Da mesma forma, o distúrbio é considerado um tipo de comportamento repetitivo focado no corpo (BFRB). Ou seja, o hábito compulsivo de causar lesões físicas ou ir contra a própria integridade corporal. As causas exatas do BFRB não são conhecidas, mas alguns especialistas sugerem que os déficits na regulação emocional podem explicar muitos casos.
BFRB é mais comum do que se pensava, pois estima-se que pode afetar até 12% da população mundial.
Foi encontrada uma relação entre BFRB e histórico familiar, de modo que alguém que tenha um parente de primeiro grau com esse distúrbio tem maior probabilidade de desenvolvê-lo no futuro. Traumas e ansiedade durante a infância e juventude também estão entre seus possíveis gatilhos.

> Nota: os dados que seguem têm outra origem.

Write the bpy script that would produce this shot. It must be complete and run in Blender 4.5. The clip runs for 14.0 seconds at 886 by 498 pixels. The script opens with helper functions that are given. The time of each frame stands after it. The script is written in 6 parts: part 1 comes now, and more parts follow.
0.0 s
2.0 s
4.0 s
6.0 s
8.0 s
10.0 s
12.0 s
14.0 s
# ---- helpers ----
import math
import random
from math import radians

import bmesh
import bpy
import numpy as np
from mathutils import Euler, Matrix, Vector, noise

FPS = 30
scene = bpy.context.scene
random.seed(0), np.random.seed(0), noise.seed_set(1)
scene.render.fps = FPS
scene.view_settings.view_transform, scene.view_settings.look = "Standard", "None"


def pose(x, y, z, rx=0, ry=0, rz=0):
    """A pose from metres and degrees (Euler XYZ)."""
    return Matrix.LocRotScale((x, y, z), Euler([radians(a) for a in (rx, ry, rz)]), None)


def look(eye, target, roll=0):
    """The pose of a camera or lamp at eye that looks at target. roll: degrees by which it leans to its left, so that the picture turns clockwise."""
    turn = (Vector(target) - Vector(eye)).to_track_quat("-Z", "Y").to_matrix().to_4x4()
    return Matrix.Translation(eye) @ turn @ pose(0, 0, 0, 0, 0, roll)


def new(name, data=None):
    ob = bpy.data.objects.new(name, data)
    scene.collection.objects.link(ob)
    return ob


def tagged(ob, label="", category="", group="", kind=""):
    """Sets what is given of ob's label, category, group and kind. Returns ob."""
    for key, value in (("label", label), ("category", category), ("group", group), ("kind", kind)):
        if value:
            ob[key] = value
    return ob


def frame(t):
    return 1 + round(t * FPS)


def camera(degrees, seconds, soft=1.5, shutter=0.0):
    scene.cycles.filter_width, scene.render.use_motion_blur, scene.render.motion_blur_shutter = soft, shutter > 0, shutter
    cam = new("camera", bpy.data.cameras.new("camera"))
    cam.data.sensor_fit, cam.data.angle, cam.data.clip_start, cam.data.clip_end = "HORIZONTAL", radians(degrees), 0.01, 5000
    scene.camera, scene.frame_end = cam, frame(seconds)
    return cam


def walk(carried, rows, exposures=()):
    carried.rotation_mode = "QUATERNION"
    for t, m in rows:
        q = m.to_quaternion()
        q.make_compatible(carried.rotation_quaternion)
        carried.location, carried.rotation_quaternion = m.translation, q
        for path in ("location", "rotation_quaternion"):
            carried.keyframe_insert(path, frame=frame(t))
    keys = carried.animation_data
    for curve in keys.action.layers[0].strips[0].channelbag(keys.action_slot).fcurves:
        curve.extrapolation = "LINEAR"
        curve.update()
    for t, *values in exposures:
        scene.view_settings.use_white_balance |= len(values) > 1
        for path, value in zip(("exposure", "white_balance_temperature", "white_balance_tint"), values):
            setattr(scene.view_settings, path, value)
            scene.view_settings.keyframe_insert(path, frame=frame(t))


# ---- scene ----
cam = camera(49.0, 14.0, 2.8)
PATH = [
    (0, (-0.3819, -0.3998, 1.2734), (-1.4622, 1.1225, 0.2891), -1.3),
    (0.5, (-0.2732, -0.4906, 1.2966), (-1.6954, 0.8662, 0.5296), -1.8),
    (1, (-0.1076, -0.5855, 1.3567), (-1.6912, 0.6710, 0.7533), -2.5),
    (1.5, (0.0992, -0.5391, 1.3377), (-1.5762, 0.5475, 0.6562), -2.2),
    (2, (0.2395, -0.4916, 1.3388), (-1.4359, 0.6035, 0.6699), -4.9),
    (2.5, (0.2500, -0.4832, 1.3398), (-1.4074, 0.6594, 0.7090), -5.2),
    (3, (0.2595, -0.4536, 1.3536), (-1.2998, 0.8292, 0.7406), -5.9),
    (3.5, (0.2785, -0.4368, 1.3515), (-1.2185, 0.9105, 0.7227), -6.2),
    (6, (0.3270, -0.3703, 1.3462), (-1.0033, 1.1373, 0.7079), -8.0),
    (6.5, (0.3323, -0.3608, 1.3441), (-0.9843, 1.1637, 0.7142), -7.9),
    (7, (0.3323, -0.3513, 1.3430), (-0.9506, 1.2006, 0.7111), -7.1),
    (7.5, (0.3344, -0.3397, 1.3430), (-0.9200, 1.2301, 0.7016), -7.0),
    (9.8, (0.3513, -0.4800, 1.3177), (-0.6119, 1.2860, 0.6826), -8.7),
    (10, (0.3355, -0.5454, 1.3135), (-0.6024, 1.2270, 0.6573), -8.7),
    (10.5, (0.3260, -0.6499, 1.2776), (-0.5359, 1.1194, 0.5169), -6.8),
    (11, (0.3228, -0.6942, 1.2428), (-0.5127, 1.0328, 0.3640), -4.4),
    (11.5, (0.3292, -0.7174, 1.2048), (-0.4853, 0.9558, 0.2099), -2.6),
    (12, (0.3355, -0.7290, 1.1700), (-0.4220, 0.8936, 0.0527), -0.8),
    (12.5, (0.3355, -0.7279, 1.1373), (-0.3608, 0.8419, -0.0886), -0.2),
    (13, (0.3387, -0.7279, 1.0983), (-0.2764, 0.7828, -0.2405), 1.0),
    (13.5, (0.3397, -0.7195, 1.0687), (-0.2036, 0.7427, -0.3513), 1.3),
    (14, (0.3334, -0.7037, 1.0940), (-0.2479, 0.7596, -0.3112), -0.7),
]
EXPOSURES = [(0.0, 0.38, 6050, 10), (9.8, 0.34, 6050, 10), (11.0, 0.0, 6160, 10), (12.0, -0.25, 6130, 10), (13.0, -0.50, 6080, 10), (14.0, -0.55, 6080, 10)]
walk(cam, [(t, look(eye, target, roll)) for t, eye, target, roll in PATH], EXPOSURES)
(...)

Embora muitos o considerem um tipo de TOC, nem todos os pacientes com esse distúrbio desenvolvem dermatofagia. O interesse por parte da comunidade médica é recente, pelo que os seus catalisadores e relações com outras patologias (ou se merece uma classificação individual) não são totalmente compreendidos. Geralmente começa no final da infância e início da adolescência.
Diagnóstico de dermatofagia
A dermatofagia não está incluída na quinta edição do Manual Diagnóstico e Estatístico de Transtornos Mentais (DSM-5), portanto não há critérios formais para diagnosticá-la. Apesar disso, um profissional de saúde com base nos sintomas, na entrevista com o paciente e no histórico médico pode fazer um diagnóstico preciso do distúrbio.

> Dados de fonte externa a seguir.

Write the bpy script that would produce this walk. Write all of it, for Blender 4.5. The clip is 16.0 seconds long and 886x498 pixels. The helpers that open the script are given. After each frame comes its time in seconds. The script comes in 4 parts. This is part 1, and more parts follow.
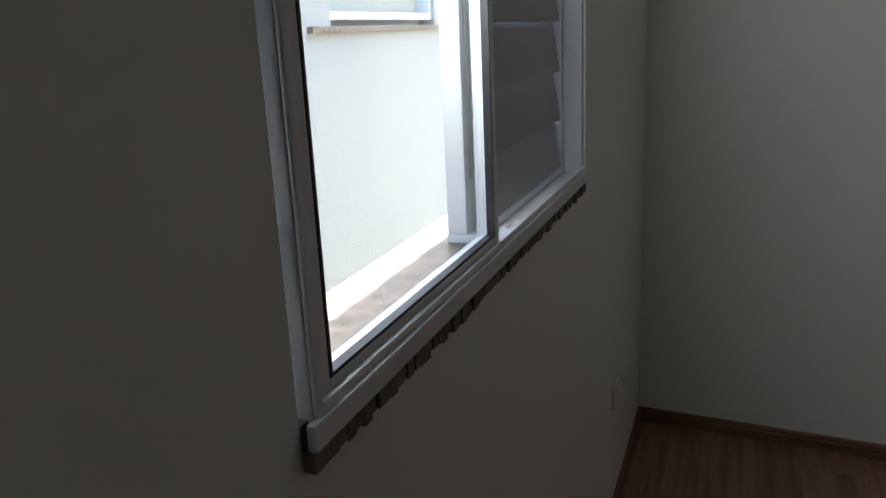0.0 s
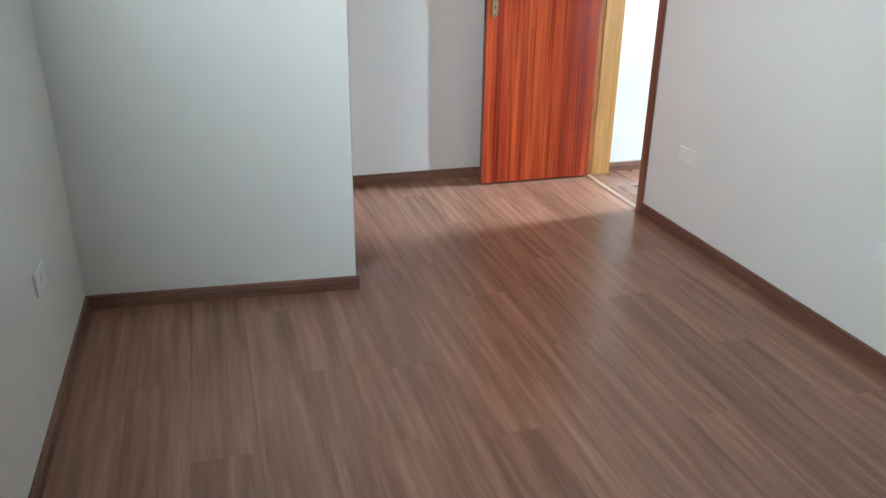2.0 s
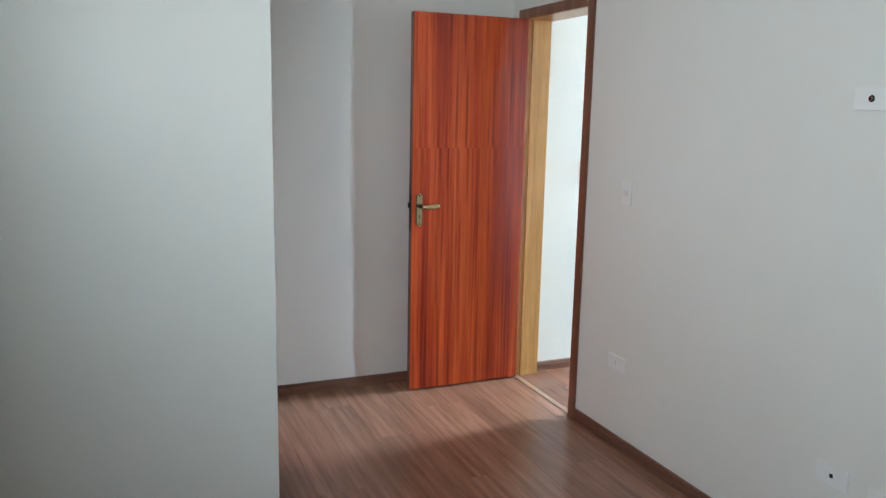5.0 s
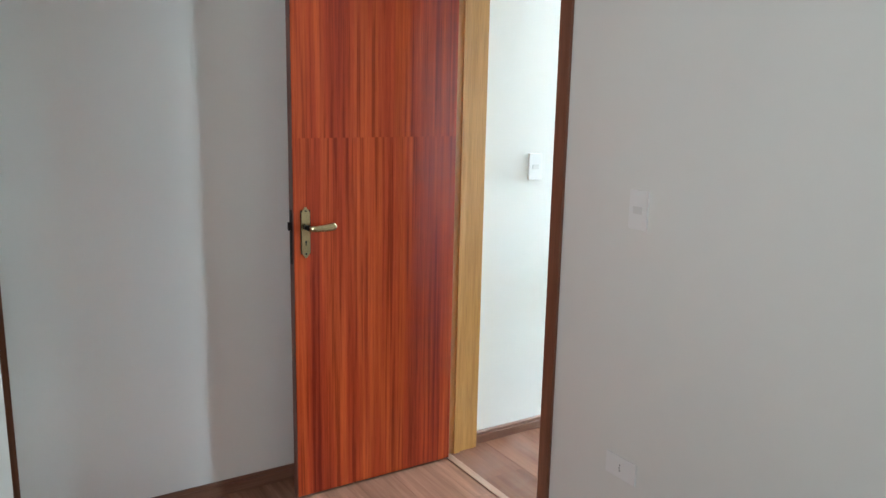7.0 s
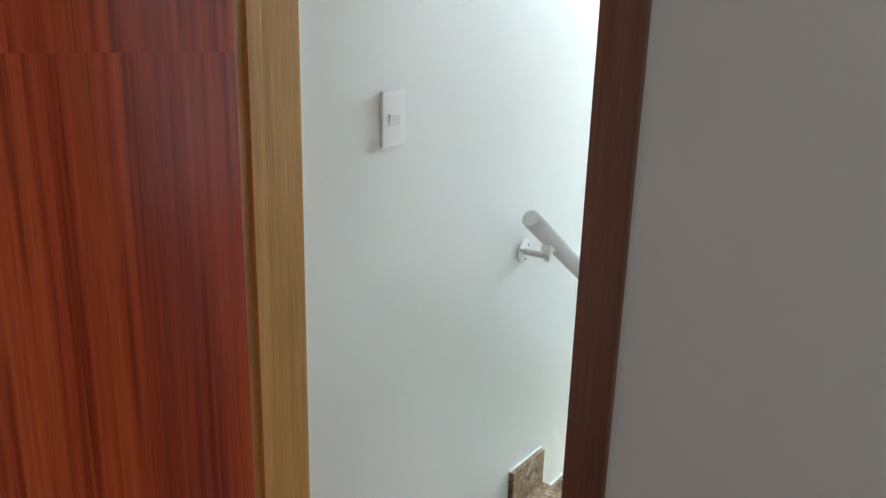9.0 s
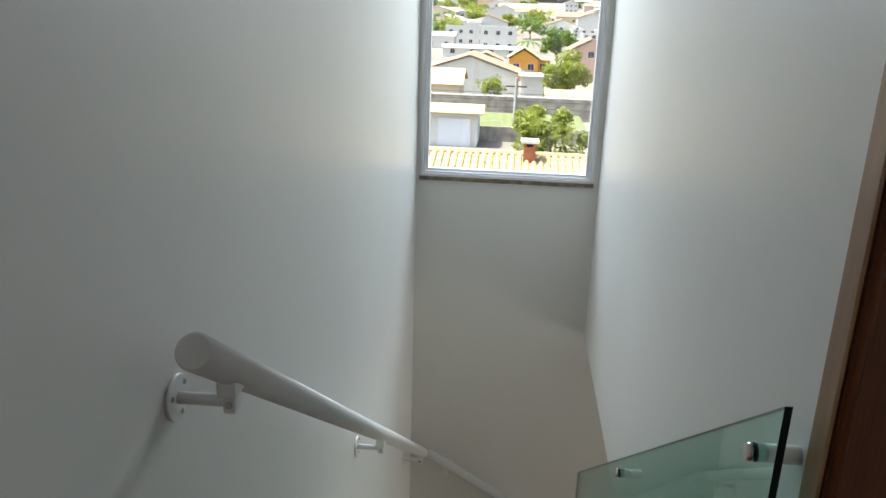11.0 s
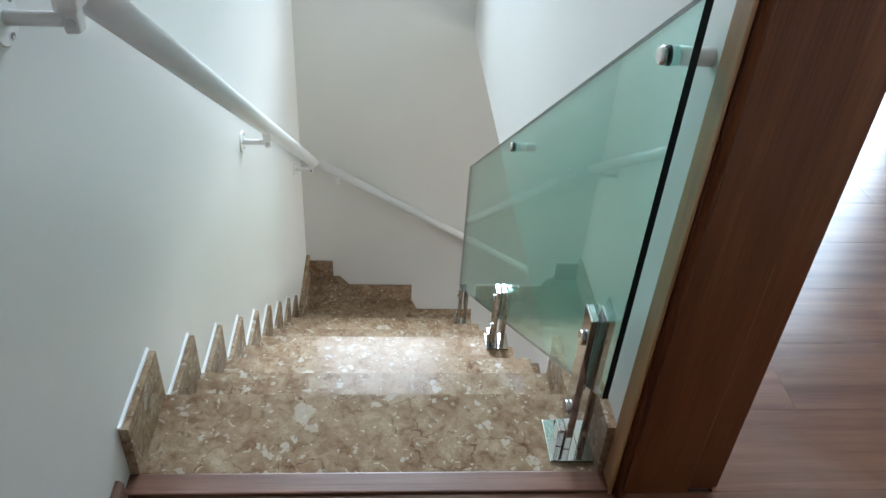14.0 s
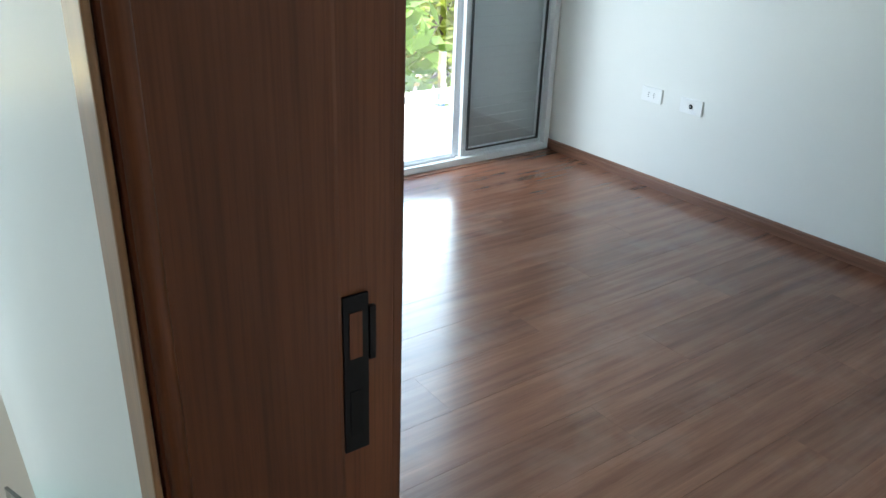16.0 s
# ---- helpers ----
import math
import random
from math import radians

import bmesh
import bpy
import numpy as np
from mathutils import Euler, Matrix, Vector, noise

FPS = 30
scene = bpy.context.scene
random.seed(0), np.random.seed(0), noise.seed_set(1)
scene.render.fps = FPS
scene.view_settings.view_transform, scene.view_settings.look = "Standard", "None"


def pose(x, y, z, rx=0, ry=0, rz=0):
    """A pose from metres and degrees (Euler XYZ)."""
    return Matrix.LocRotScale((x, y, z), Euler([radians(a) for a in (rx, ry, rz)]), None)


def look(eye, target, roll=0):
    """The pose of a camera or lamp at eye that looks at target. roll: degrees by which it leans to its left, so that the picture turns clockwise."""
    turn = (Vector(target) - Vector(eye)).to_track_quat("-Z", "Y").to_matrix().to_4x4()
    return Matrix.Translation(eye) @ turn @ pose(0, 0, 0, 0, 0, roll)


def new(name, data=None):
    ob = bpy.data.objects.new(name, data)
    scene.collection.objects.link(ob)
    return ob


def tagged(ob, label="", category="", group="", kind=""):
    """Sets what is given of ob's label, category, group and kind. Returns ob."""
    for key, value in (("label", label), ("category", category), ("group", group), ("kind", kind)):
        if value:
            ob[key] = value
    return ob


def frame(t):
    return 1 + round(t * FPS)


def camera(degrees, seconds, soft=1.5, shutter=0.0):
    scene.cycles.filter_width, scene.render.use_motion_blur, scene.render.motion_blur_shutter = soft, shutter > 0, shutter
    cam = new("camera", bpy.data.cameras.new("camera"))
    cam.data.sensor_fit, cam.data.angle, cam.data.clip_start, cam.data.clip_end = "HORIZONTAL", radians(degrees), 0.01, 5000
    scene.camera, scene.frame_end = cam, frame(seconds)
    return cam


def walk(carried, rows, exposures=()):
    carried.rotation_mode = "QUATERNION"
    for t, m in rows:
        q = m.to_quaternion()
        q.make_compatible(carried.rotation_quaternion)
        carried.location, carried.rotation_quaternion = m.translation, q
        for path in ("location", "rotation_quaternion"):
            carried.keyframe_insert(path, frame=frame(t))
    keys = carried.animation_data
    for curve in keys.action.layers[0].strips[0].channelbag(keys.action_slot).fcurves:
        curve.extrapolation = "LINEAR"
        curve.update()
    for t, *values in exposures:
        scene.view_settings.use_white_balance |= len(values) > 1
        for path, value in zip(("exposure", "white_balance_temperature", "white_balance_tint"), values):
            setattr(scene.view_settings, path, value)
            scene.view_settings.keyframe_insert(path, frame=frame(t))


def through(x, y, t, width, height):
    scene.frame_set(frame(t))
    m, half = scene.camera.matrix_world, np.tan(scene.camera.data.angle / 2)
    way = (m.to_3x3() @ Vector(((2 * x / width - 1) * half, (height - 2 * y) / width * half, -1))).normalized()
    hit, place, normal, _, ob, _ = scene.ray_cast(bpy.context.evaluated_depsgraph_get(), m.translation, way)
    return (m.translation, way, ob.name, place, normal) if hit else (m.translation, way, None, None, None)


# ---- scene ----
cam = camera(59.4, 16.0)
PATH = [
    (0, (-2.387, -4.109, 1.546), (-3.088, -2.313, 1.012), -2.7),
    (0.5, (-2.286, -4.199, 1.506), (-2.703, -2.325, 0.945), -1.0),
    (1, (-2.266, -4.205, 1.463), (-2.341, -2.31, 0.829), 0.6),
    (1.5, (-2.198, -4.237, 1.436), (-1.966, -2.382, 0.724), 0.8),
    (2, (-2.163, -4.198, 1.435), (-1.63, -2.435, 0.657), 0.8),
    (2.5, (-2.134, -4.233, 1.457), (-1.397, -2.557, 0.654), 1.0),
    (3, (-2.157, -4.216, 1.492), (-1.331, -2.546, 0.765), 1.4),
    (3.5, (-2.187, -4.199, 1.546), (-1.388, -2.47, 0.938), 1.5),
    (4, (-2.212, -4.182, 1.58), (-1.449, -2.393, 1.114), 1.5),
    (4.2, (-2.22, -4.175, 1.598), (-1.472, -2.367, 1.185), 1.4),
    (6.3, (-1.924, -3.311, 1.583), (-1.028, -1.554, 1.25), 1.2),
    (6.5, (-1.872, -3.131, 1.592), (-0.932, -1.403, 1.231), 1.2),
    (7, (-1.681, -2.689, 1.564), (-0.645, -1.026, 1.162), 1.2),
    (7.5, (-1.49, -2.186, 1.543), (-0.326, -0.629, 1.072), 1.6),
    (8.2, (-1.21, -1.605, 1.502), (0.143, -0.222, 0.996), 2.3),
    (10.3, (-0.155, -0.533, 1.348), (1.669, 0.0, 0.725), 0.8),
    (10.5, (-0.079, -0.496, 1.362), (1.777, -0.087, 0.738), 1.1),
    (11, (0.103, -0.451, 1.369), (2.001, -0.287, 0.761), 1.9),
    (11.5, (0.178, -0.442, 1.331), (2.062, -0.404, 0.66), 2.3),
    (12, (0.145, -0.436, 1.292), (1.982, -0.469, 0.502), 2.4),
    (12.5, (0.099, -0.441, 1.238), (1.863, -0.535, 0.301), 3.1),
    (13, (0.084, -0.431, 1.201), (1.78, -0.537, 0.147), 3.4),
    (13.5, (0.089, -0.426, 1.175), (1.724, -0.533, 0.027), 3.7),
    (13.6, (0.104, -0.433, 1.174), (1.726, -0.544, 0.008), 4.2),
    (14, (0.137, -0.444, 1.175), (1.737, -0.595, -0.015), 4.0),
    (14.5, (0.211, -0.536, 1.221), (1.823, -0.778, 0.063), 3.1),
    (14.9, (0.294, -0.607, 1.25), (1.925, -1.016, 0.167), 2.6),
    (15, (0.321, -0.627, 1.262), (1.944, -1.09, 0.19), 2.0),
    (15.5, (0.438, -0.677, 1.309), (1.998, -1.508, 0.373), 2.5),
    (16, (0.541, -0.764, 1.326), (2.004, -1.846, 0.496), 2.1),
]
EXPOSURES = [(0, 3.1, 5900, 6), (0.5, 3.4, 5800, 4), (0.8, 3.68, 5350, -1), (1.0, 4.25, 5250, -2), (1.2, 4.85, 5250, -3), (1.5, 5.52, 5350, -4), (2.2, 5.47, 5350, 0), (3.0, 5.33, 5330, 0), (4.2, 5.08, 5380, 0), (6.5, 4.89, 5580, 1), (8.2, 4.64, 5630, 0),
             (10.3, 2.28, 6050, 8), (11.5, 2.03, 6050, 7), (12.0, 2.23, 6200, 8), (12.5, 2.65, 5950, 8), (13.2, 3.15, 5600, 5), (14.0, 3.25, 5600, 4), (14.5, 3.2, 5600, 3), (15, 3.1, 5700, 2), (15.5, 3.0, 5500, 0), (16, 3.15, 5550, -2)]
walk(cam, [(t, look(eye, target, roll)) for t, eye, target, roll in PATH], EXPOSURES)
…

O principal critério para o diagnóstico de dermatofagia é o sofrimento patológico. Certamente, e como já mencionamos, não é um simples hábito ocasional. O comportamento causa angústia e frustração nos afetados e é acompanhado por uma alteração para levar uma vida normativa ou social. A presença de estresse e ansiedade são, portanto, outros indicadores que são levados em consideração durante o diagnóstico.
Opções de tratamento
Não existe um tratamento padrão para lidar com o transtorno, embora possa ser controlado com base em psicoterapia e ingestão de medicamentos (estes últimos em casos moderados ou graves). A terapia cognitivo-comportamental costuma ser a mais eficaz, pois ensina o paciente a controlar seus pensamentos e comportamentos para reduzi-los.
Quanto aos medicamentos, e se o profissional sugerir, podem ser prescritos inibidores seletivos da recaptação da serotonina. Estes são o grupo de antidepressivos mais amplamente utilizado, em parte porque são mais seguros e têm menos efeitos colaterais. Ansiolíticos e outros medicamentos relevantes também podem ser prescritos.
O especialista também irá sugerir mudanças no estilo de vida. Evitar situações estressantes, reduzir o consumo de café, tabaco e álcool, praticar exercícios, manter uma alimentação balanceada, ter vida social e praticar atividades relaxantes (yoga, meditação e outras) podem fazer uma diferença notável. Os danos na pele serão tratados localmente para facilitar a cicatrização.